Saturday, October 30, 2010

UK Soldiers Trained to Humiliate, Strip and Threaten Iraqis

Condensed from “Humiliate, Strip, Threaten: UK Interrogation Manuals Discovered,” copyright Ian Cobain of the Guardian, published in the Cambodia Daily, Oct. 27, 2010.  All text below is copyright Cobain/the Guardian.

LONDON – The British military has been training interrogators in techniques that include threats, sensory deprivation and enforced nakedness in an apparent breach of the Geneva Conventions.
One PowerPoint training aid created in September 2005 tells trainee military interrogators that prisoners should be stripped before they are questioned.  “Get them naked,” it says.  “Keep them naked if they do not follow commands.”

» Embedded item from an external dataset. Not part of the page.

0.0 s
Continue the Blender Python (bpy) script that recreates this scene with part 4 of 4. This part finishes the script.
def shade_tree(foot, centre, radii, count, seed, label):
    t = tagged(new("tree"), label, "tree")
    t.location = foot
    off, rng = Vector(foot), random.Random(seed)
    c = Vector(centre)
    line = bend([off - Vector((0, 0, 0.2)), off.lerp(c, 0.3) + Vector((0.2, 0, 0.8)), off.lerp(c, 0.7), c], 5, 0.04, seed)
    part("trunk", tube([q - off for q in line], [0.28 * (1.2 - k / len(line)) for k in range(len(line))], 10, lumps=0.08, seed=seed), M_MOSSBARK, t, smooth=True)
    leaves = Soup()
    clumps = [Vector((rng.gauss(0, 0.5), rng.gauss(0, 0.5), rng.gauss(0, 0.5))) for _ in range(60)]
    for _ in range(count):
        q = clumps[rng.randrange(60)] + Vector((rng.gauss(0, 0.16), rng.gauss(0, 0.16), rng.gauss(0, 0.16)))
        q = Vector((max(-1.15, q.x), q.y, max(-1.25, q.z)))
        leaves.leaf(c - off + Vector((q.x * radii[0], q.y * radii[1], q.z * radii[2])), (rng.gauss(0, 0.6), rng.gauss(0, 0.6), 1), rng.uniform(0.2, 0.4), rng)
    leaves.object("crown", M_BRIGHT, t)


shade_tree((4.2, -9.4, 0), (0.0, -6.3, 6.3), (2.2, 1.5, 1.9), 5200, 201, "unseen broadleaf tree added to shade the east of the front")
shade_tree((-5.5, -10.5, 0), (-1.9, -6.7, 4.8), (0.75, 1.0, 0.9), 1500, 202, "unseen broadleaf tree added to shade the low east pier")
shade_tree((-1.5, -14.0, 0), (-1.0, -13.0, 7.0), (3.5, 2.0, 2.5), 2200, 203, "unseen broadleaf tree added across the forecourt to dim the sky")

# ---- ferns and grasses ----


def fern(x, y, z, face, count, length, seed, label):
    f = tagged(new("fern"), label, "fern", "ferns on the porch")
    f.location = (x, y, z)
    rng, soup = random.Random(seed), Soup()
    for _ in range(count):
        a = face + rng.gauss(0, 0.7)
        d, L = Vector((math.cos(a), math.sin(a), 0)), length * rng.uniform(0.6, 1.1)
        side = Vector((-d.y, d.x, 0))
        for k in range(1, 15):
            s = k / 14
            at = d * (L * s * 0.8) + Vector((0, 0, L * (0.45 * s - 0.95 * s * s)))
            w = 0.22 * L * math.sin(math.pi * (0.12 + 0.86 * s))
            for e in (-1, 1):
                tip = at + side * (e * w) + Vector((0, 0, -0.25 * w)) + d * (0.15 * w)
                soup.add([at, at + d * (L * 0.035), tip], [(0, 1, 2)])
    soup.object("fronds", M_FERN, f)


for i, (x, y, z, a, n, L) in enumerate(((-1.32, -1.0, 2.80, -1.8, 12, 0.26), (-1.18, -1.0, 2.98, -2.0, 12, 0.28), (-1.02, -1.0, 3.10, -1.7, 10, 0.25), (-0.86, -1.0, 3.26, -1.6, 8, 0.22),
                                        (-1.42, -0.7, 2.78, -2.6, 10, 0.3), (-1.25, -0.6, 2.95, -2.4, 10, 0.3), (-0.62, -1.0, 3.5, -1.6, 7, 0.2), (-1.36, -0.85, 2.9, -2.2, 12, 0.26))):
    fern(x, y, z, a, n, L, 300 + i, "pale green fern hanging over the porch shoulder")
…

     A manual prepared in April 2008 suggests that “Cpers” – captured personnel – be kept in conditions of physical discomfort and intimidated.  It also urges enforced nakedness.
More recent training material . . . suggests that interrogators tell prisoners they will be held incommunicado unless they answer questions.

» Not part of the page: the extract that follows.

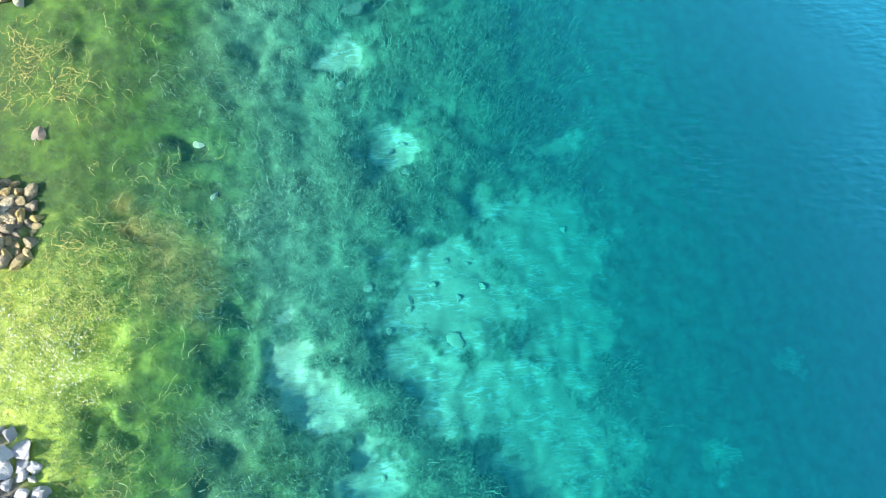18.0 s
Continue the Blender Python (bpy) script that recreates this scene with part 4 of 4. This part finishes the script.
def twig(xa, ya, xb, yb, radius, seed):
    """A thin crooked twig with two side shoots, lying on the sand."""
    g = random.Random(seed)
    bm = bmesh.new()

    def shoot(p, q, r, kinks):
        ring = []
        side = (q - p).normalized().cross(Vector((0, 0, 1)))
        for k in range(kinks + 1):
            f = k / kinks
            c = p.lerp(q, f) + side * (q - p).length * g.uniform(-0.05, 0.05) * (0 < k < kinks)
            c.z = bed_at(c.x, c.y) + r + 0.003 + 0.012 * math.sin(3.1 * f)
            s = r * (1 - 0.6 * f)
            ring.append([bm.verts.new(c + side * s * math.cos(a) + Vector((0, 0, s * math.sin(a)))) for a in (0, 2.09, 4.19)])
        for u, v in zip(ring, ring[1:]):
            for k in range(3):
                bm.faces.new((u[k], u[(k + 1) % 3], v[(k + 1) % 3], v[k]))
        bm.faces.new(ring[0])
        bm.faces.new(ring[-1][::-1])

    p, q = Vector((xa, ya, 0)), Vector((xb, yb, 0))
    shoot(p, q, radius, 7)
    for _ in range(2):
        m, turn = p.lerp(q, g.uniform(0.35, 0.8)), g.choice((-1, 1)) * g.uniform(0.5, 0.9)
        shoot(m, m + Matrix.Rotation(turn, 3, "Z") @ (q - p) * g.uniform(0.2, 0.35), radius * 0.6, 3)
    me = bpy.data.meshes.new("twig")
    bm.to_mesh(me)
    bm.free()
    me.materials.append(TWIG)
    return tagged(new("twig", me), "thin dark crooked twig lying on pale sand", "twig", "twigs on the beach")


for k, ends in enumerate([(-3.25, 20.45, -3.27, 20.25), (-3.27, 20.26, -3.25, 20.07), (-3.29, 19.64, -2.86, 19.9), (-3.17, 19.3, -2.91, 19.31), (-3.1, 19.48, -3.01, 19.5), (-3.06, 19.42, -2.95, 19.39), (-3.49, 19.86, -3.43, 19.62), (-3.44, 20.19, -3.43, 20.0), (-3.17, 18.2, -3.21, 17.78), (-2.08, 18.01, -2.16, 17.8), (-2.6, 18.3, -2.42, 18.2), (-3.05, 16.0, -2.75, 15.95), (-3.2, 15.9, -2.9, 16.1), (-3.15, 15.0, -3.08, 14.92), (-2.5, 3.55, -2.42, 3.3), (-2.3, 0.42, -2.12, 0.2), (-2.15, 0.0, -1.95, -0.2), (-2.1, -0.2, -1.9, 0.05), (-2.2, -0.3, -2.05, -0.05)]):
    twig(*ends, 0.0032, 500 + k)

     The 1949 Geneva Conventions prohibit any “physical or moral coercion,” in particular coercion employed to obtain information.
     This material was created for the instruction of “tactical questioners,” who conduct initial interrogations of prisoners of war, as well as for the instruction of servicemen and women from all three branches of the armed forces.

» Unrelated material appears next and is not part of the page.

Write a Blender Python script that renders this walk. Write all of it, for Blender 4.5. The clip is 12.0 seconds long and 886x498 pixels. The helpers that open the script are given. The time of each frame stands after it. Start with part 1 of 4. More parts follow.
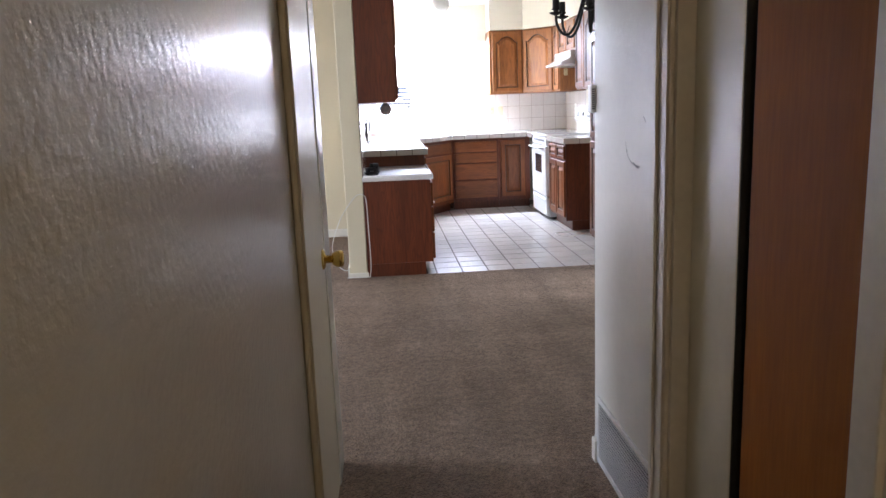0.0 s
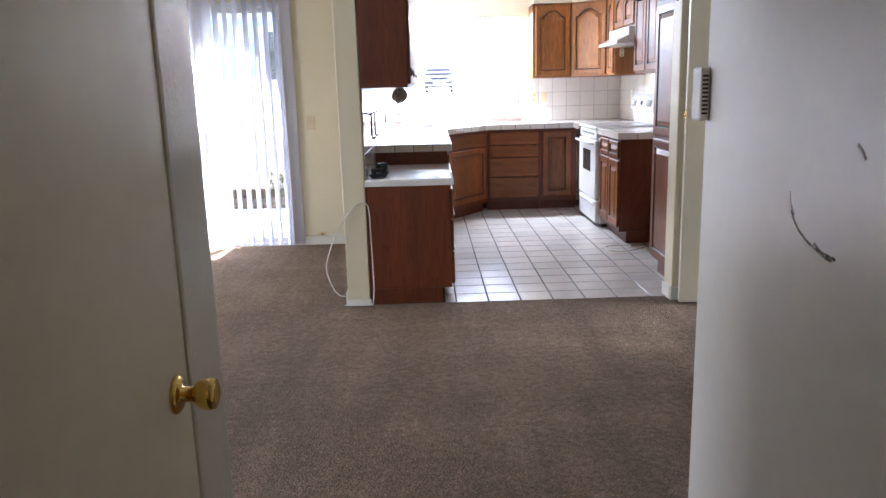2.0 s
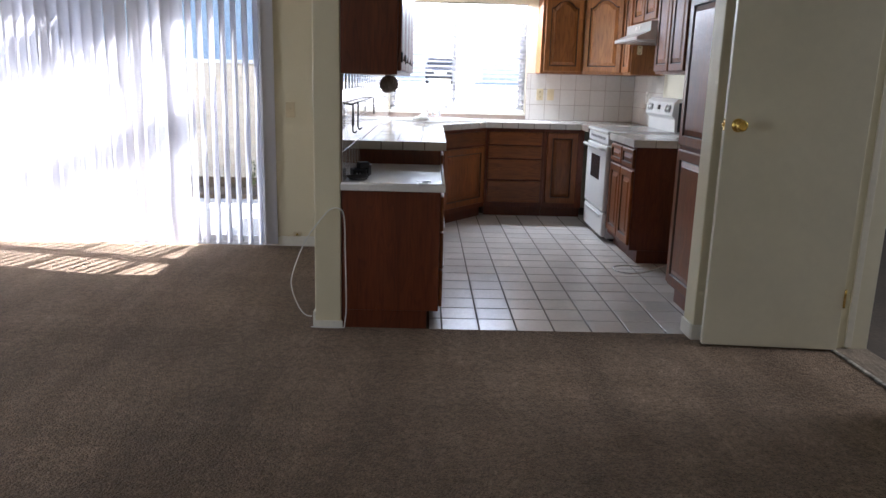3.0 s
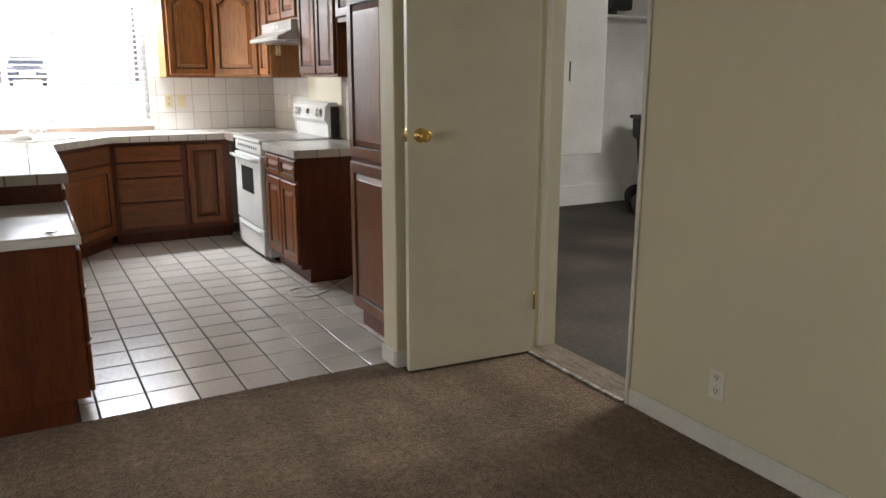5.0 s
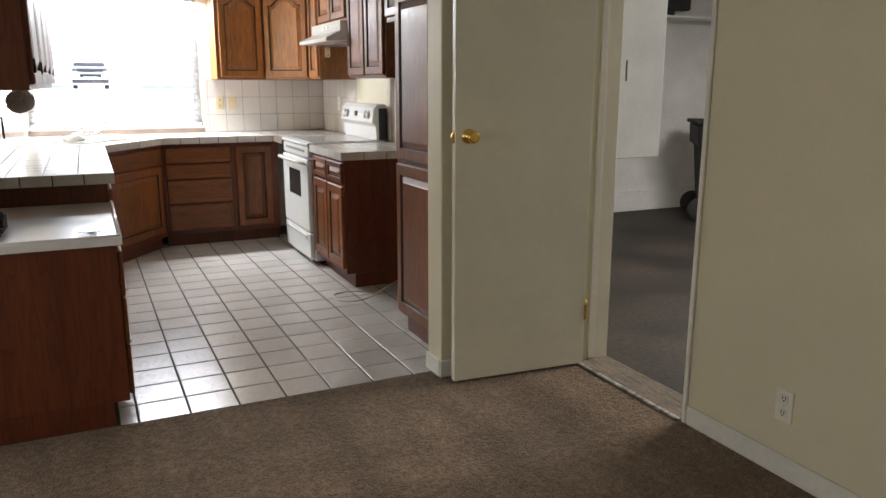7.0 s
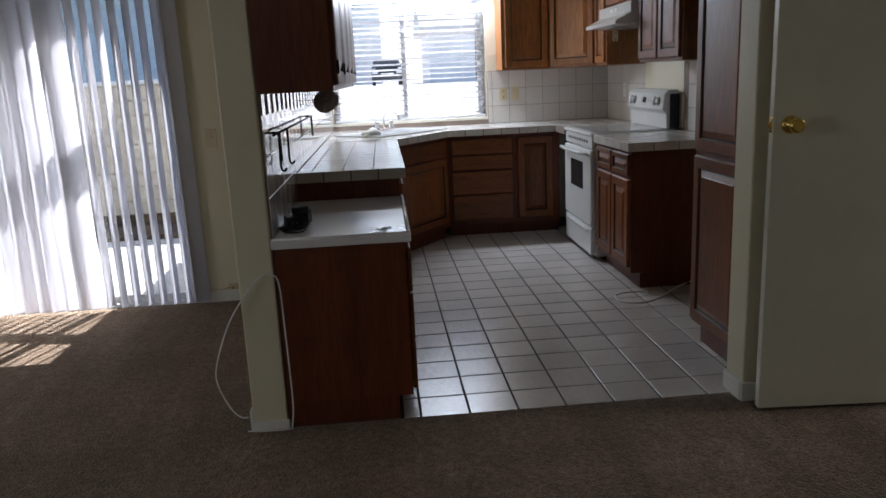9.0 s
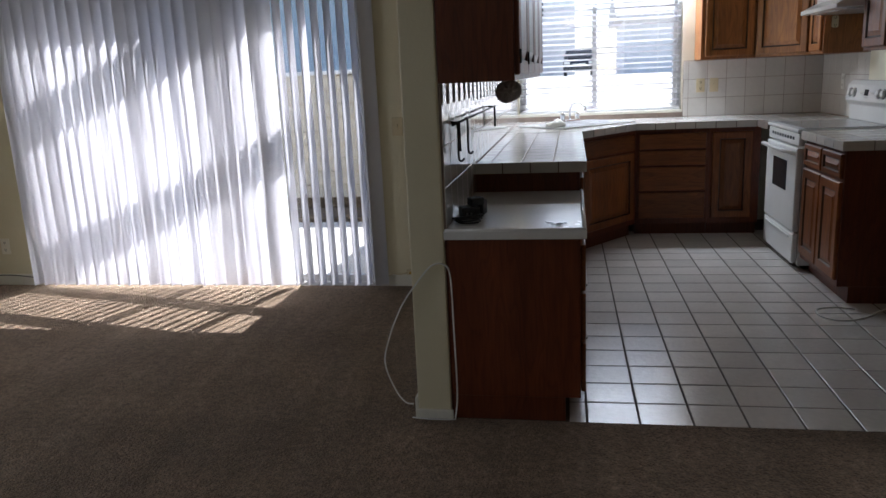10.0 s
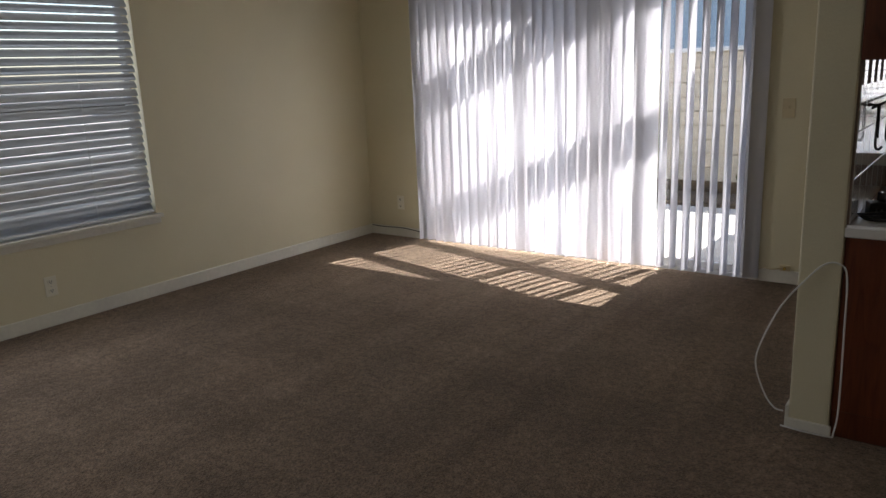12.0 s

     Next month, at the high court in London, lawyers representing more than 100 Iraqis who were held and interrogated by British forces . . . will argue that there is compelling evidence that they were tortured in a systematic manner.
     The abuse . . . includes 59 allegations of detainees being hooded, 11 of electric shocks . . . 52 of sleep deprivation, 131 of sight deprivation using blackened goggles, 39 of enforced nakedness and 18 allegations that detainees were kept awake by pornographic DVDs played on laptops.